Third, make clear to audiences at campaign stops and in advertising, the ways in which the senator differed from his party's presidential nominee. In Scott's case, the issue was civil rights. Toomey's independence comes out most clearly in his stance on background checks for the purchase of guns and his response to the lewd comments of the man at the top of the GOP ticket. Trump, Toomey says, "is in a category by himself." "Pennsylvania voters," he insists, "will make a completely separate decision" between the top of the ticket and the Senate campaign this year.

Scott's opponent in 1964, Secretary of Internal Affairs Genevieve Blatt, was handicapped as her 2016 counterpart, Katie McGinty, is not, by internal divisions in the party. Blatt fought and survived a bruising primary campaign against Judge Michael Musmanno, who said he would not support Blatt in November, and kept up a drumbeat of criticism well into the fall, aimed especially at alienating Italian American voters from Blatt. An experienced and hard-working public official, Blatt lacked pizzazz on the stump. Blatt's gender - at a time when women candidates for statewide office were few - also worked against her.

What Blatt had going for her was Scott's line on the ticket just below Goldwater's. She would link the two candidates. On the stump she regularly called Scott's politics "cut-rate Goldwaterism." She also claimed Scott hadn't brought home enough federal funds to Pennsylvania, something she said she could do working with Johnson.

The two candidates debated at Lehigh University in September before an audience of more than 2,000 people. Blatt continued to hammer Scott about his ties with Goldwater, while Scott highlighted his experience and independence. Scott, Blatt responded, was a "straddler," both on issues and the presidential campaign. Scott insisted he was his own man and would "fight" for Pennsylvanians as he had always done.

One thing Scott did not straddle was his connection to the head of his party's ticket. When Goldwater campaigned in Pennsylvania, Scott made it a point to be committed as far as possible in the opposite part of the state.

Scott later recalled that his strategy was "to appeal across party lines, trying to capitalize as much as I could on Pennsylvania's penchant for ticket-splitting, without imperiling my standing as a Republican."

In many respects Scott's campaign serves as a template for Toomey's effort. Both candidates have downplayed partisanship, emphasizing issues where they broke with their party on key issues.
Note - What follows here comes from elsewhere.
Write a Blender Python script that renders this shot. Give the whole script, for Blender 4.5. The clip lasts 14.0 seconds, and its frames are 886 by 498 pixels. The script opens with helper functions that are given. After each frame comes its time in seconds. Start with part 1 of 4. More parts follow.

Television then, as now, mattered. Scott authorized 20-second ads discouraging straight-ticket voting. "This election, each man has to stand on his own record," a friendly voiced noted. "That's why you want to vote for Senator Hugh Scott first" .

It was a shrewd message. On Election Day, Lyndon Johnson carried Pennsylvania by nearly 1.5 million votes - some 65 percent of the electorate, and twice the victory margin that Franklin Roosevelt had won in his blowout 1936 election against Alfred M. Landon. Yet Scott survived, defeating Blatt by 71,000 votes. It was one of the most remarkable examples of a near-death political experience in American political history.

Toomey has to hope that history can repeat itself. The caveat is that he could "run a perfect campaign," as Amber Phillips recently noted in the Washington Post, and "still get swallowed up by a Democratic tide here."